Aaron Jah Stone's pocket watch is designed for a 36mm watch.
'I've collected stones ever since I was a kid,' he says. 'Even worthless rocks have always been fascinating to me'. After completing his training, he began making hard stone bracelets, and elaborate strings of precious beads strung on his signature red thread, before moving onto small collections, like the Phoenix collection, in which opal eyes wink out from beds of diamond pave as they climb ears and encircle fingers. It's jewelry made with intention, each stone chosen for its properties, and it soon caught celebrity eyes.
Aaron Jah Stone came to prominence in Paris in the early 2010s and achieved international visibility when Bismuth's friend Sebastien Jondeau showed Karl Lagerfeld his jewelry. Lagerfeld wore one of his necklaces in Singapore at the Chanel resort show in 2013 and Bismuth ended up creating a new necklace for the Chanel Creative Director at each Fashion Week thereafter. Before long, Bismuth was front-row at the Chanel runway and his designs were seen on members of Lagerfeld's inner circle, including models Lily Rose Depp and Cara Delevingne.
A watermelon tourmaline and gold necklace by Aaron Jah Stone
Since then, he has created jewelry for celebrities from Michael Jordan to Pharrell, and appeared in glossy magazines and newspapers worldwide. But he became disillusioned with the media after a time and took a step back from the limelight to build up a solid global collector base. He first met the Couture founder Gannon Brousseau a decade ago, but at the time the Paris luxury store Montaigne Market gave him all the international visibility he needed. Fast forward ten years, and the time is finally right to take Aaron Jah Stone to the Desert City.
It's a strong edition for French independent designer brands at Couture, some of whom have previously been more tentative participants, citing travel and booth cost as barriers and preferring to show on home ground during Paris Fashion Weeks. In recent years, French-owned brands have become more prominent. After winning the award for Best in Debuting in 2022, Marie Lichtenberg is now a regular, as well as Yvonne Leon, Rainbow K and Maison Alix Dumas, showcasing the breadth of creativity from French designers to a cohort of premium international buyers and press.

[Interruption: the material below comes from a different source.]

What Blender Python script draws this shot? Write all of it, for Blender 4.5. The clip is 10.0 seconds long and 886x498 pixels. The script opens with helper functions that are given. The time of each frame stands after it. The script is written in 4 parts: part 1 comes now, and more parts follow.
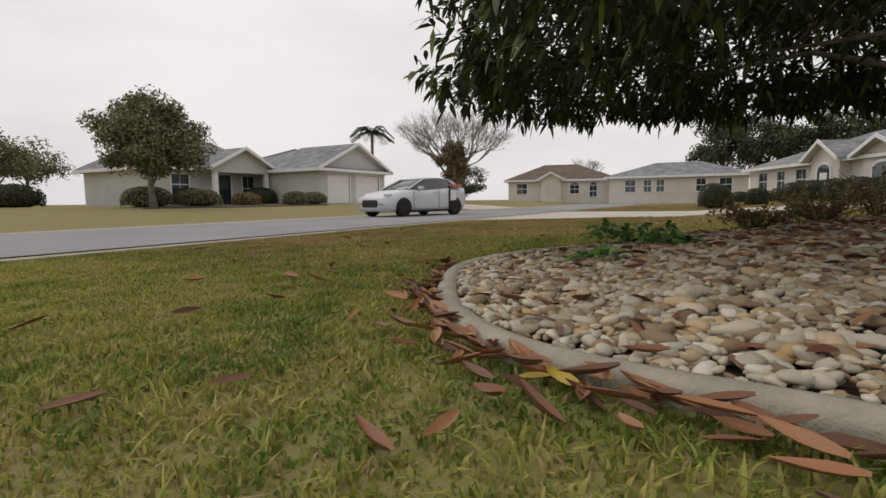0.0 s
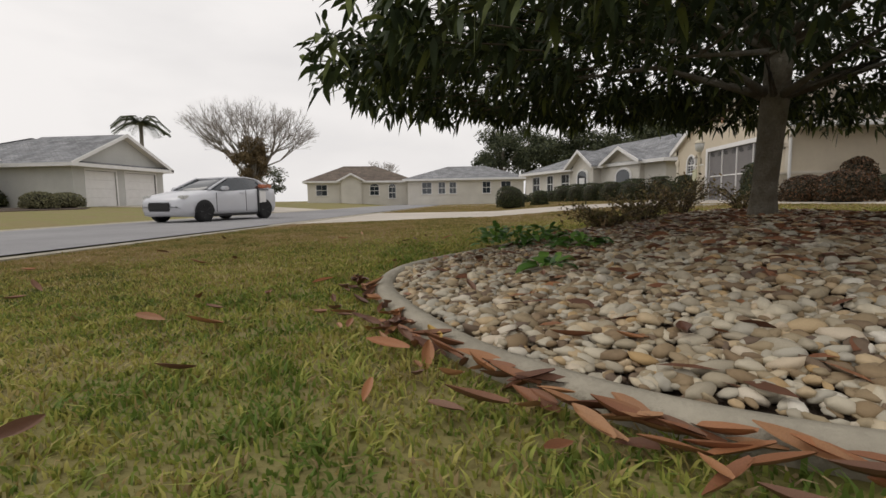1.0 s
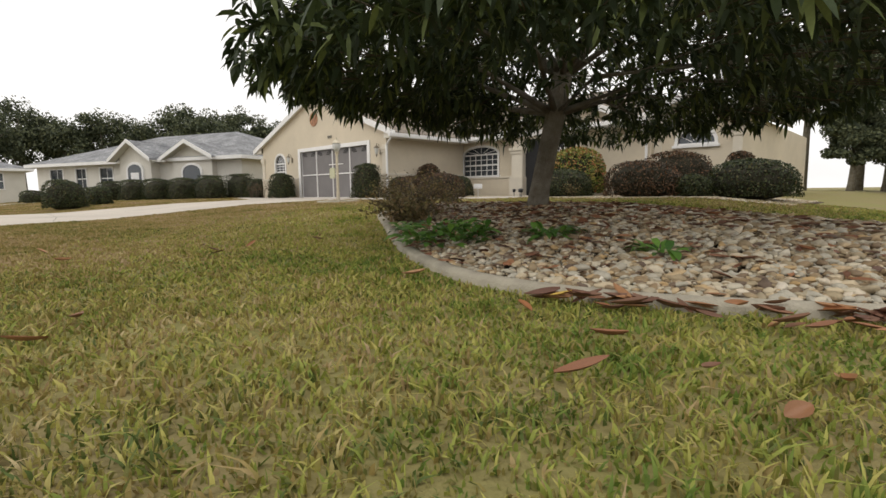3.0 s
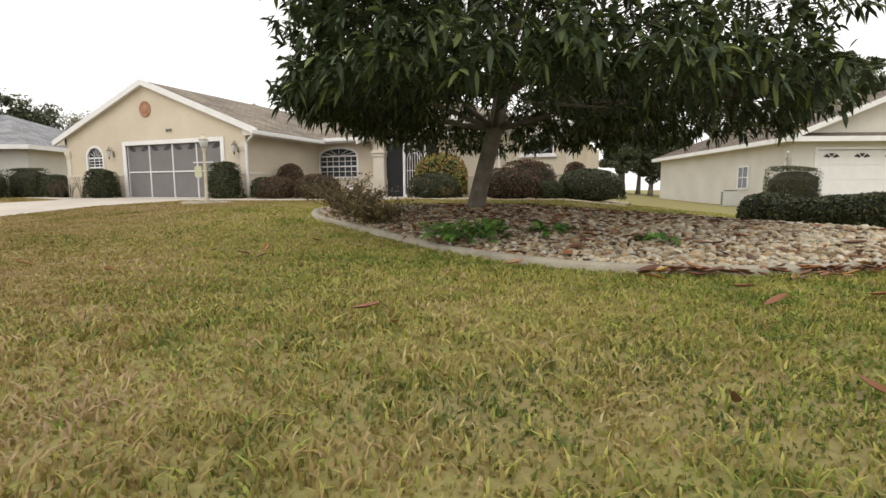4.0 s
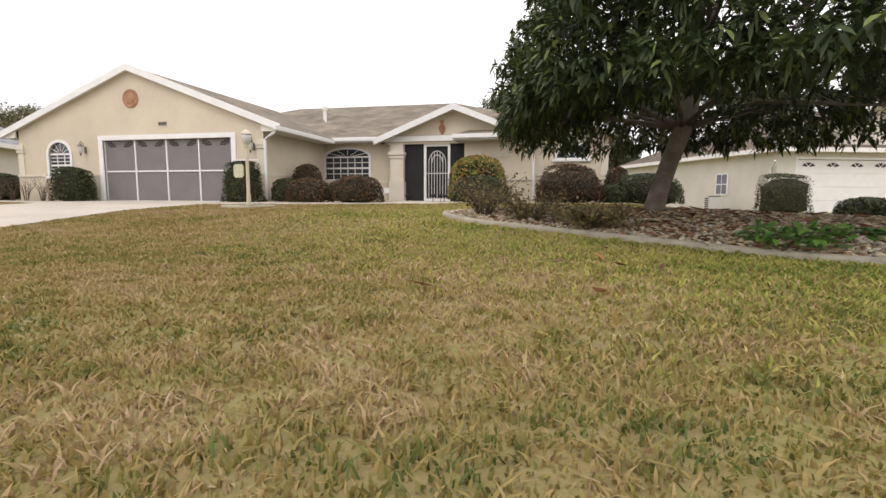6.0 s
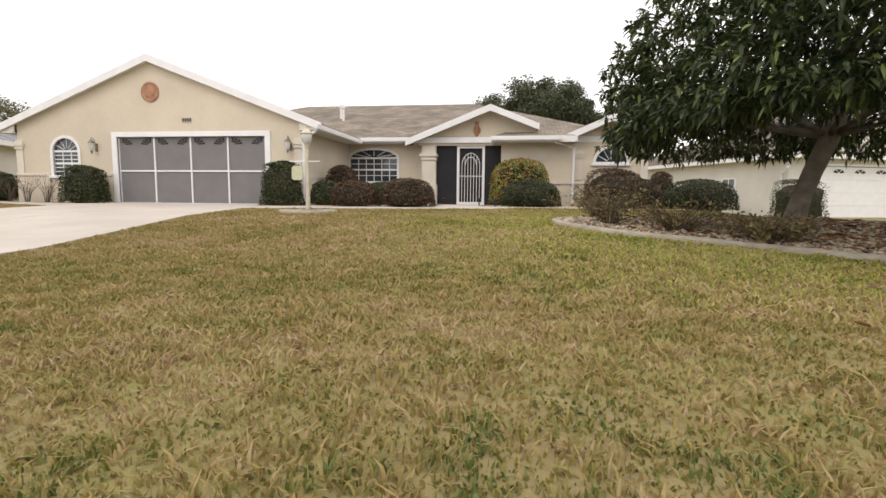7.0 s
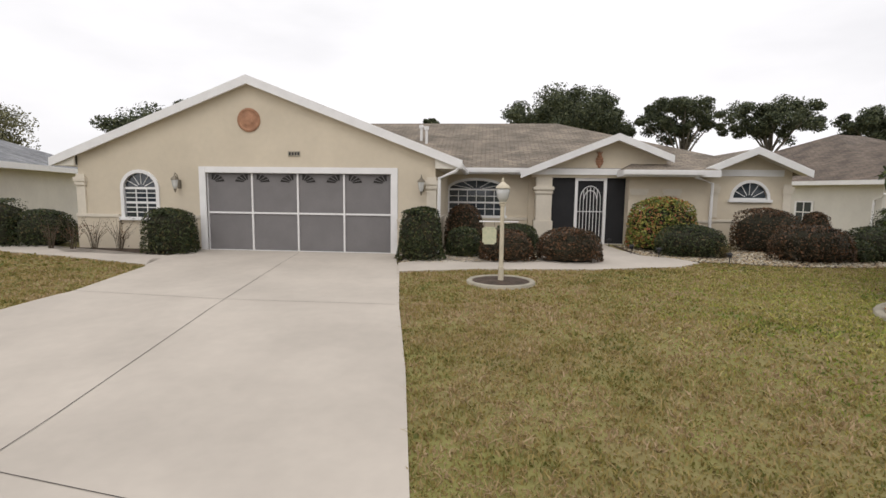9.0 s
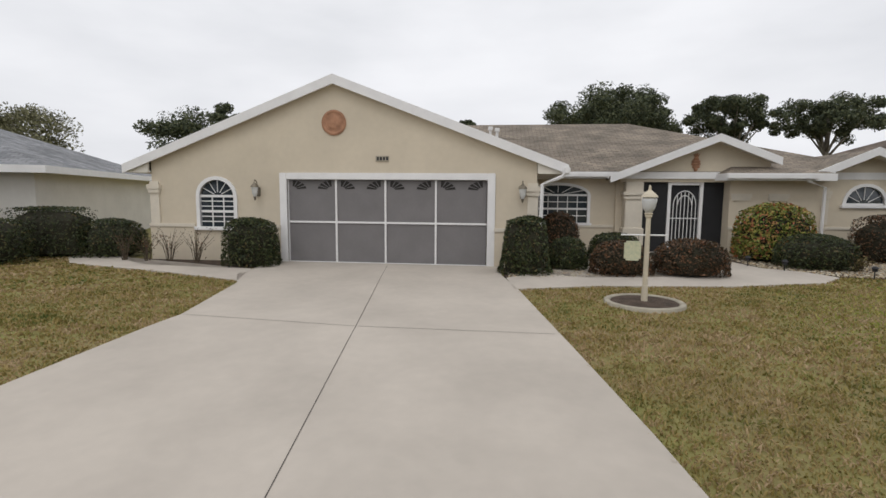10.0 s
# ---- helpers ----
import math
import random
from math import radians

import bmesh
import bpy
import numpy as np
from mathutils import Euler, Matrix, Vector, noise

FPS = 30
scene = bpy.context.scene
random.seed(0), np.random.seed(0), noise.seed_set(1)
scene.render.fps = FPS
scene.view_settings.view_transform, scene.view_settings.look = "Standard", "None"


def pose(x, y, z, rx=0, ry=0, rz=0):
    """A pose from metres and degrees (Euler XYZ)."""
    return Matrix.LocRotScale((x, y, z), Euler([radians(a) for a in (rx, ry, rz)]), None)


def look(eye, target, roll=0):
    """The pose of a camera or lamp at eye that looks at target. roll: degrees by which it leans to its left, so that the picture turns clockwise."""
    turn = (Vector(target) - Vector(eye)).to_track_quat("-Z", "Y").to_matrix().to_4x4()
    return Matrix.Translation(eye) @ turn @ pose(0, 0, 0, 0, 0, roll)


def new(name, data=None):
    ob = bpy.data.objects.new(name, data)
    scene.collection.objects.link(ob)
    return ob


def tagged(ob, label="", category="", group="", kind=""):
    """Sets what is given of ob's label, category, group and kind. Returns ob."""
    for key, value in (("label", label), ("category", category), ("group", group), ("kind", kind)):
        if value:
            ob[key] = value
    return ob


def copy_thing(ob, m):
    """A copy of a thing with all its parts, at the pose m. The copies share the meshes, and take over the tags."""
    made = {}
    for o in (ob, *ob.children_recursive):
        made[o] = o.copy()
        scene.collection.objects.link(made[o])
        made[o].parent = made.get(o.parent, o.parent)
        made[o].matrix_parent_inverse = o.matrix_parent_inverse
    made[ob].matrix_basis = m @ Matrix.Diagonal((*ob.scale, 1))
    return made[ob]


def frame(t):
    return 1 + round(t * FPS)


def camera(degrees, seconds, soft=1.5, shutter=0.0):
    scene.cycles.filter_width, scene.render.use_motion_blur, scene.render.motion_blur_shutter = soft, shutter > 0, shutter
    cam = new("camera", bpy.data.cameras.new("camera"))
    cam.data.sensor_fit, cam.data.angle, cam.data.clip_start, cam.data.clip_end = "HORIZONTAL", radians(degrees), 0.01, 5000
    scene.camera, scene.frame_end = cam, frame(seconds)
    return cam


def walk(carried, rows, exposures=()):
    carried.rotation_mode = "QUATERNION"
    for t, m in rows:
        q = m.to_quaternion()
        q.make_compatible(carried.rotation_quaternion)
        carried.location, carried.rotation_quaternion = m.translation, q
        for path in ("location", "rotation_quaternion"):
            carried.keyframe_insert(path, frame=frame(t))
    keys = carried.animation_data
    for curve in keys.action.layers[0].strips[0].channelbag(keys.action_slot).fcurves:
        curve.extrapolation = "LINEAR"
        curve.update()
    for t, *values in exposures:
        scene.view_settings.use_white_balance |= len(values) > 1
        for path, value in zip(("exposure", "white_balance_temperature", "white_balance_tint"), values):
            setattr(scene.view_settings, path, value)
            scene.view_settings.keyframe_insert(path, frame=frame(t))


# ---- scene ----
cam = camera(83.4, 10.0)
# seconds, place, yaw, pitch, roll
PATH = [
    (0.0, 20.415, -7.801, 0.212, 119.62, -5.58, 0.65),
    (0.5, 20.320, -8.435, 0.212, 106.66, -5.44, 0.49),
    (1.0, 19.996, -8.925, 0.231, 96.20, -5.72, 0.84),
    (1.5, 19.52, -9.68, 0.25, 84.0, -6.01, 0.85),
    (2.0, 19.1, -10.55, 0.242, 71.9, -6.14, 0.55),
    (2.5, 18.52, -11.15, 0.2, 58.3, -6.33, 0.7),
    (4.0, 16.550, -13.821, 0.272, 21.90, -6.72, 0.16),
    (4.5, 15.564, -14.113, 0.338, 18.84, -6.74, 0.02),
    (5.0, 14.547, -14.163, 0.327, 18.19, -6.53, -0.08),
    (6.5, 11.190, -14.218, 0.181, 9.47, -6.01, -0.31),
    (7.0, 9.824, -14.083, 0.315, 8.17, -6.04, -0.56),
    (7.5, 8.603, -13.864, 0.401, 7.19, -5.80, -0.43),
    (8.0, 7.320, -13.409, 0.660, 6.45, -5.51, -0.54),
    (8.5, 6.133, -12.989, 1.140, 5.67, -5.99, -0.67),
    (9.0, 4.837, -12.515, 1.581, 4.81, -6.39, -0.70),
    (9.5, 3.746, -12.022, 1.744, 5.84, -6.31, -0.56),
    (10.0, 2.777, -11.695, 1.701, 6.69, -6.24, -0.47),
]
walk(cam, [(t, pose(x, y, z, 0, 0, yaw) @ pose(0, 0, 0, 90 + pitch) @ pose(0, 0, 0, 0, 0, -roll)) for t, x, y, z, yaw, pitch, roll in PATH],
     [(0.0, -0.4, 6800, 12), (2.5, 0.0, 6850, 9), (4.0, 0.4, 6850, 9), (5.0, 0.5, 6800, 11), (7.5, 0.5, 6750, 13), (8.5, 0.25, 6650, 12), (9.2, -0.05, 6550, 11), (10.0, -0.22, 6400, 10)])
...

Cyril Bismuth, the jewelry designer behind Aaron Jah Stone
Although Bismuth retains a loyal French clientele, his US collectorship developed rapidly. 'I understood early on that my collectors already had all the classics from the big houses,' he explains. 'They wanted unique, meaningful jewels that they could stack, or one-off masterpieces to wear as a statement. Americans are lot more sensitive to spiritual jewelry than the French, and I love that!', he laughs. 'They choose bigger colored stones and understand the rarity of the piece, because I produce mainly bespoke and very small series. There's an element of rejection of the luxury 'uniform'.'
'When you buy one of my pieces, you're buying an energy, a story. It's everything from day one of my stone-sourcing research, my trips, all the different stages in the making process in my Parisian workshops, right up to my Instagram post celebrating the final piece,' Bismuth says. And Aaron Jah Stone has a busy summer to come, with a stop-off at that Arizona turquoise mine after Couture, before heading back to Europe for private sales with his international clientele in villas and on yachts in the Mediterranean. September will see him back Stateside for a string of trunk shows in New York, Dallas, Aspen and Miami. I get the sense that whether he's sifting rough turquoise or meeting new clients, busy is exactly how Bismuth likes it.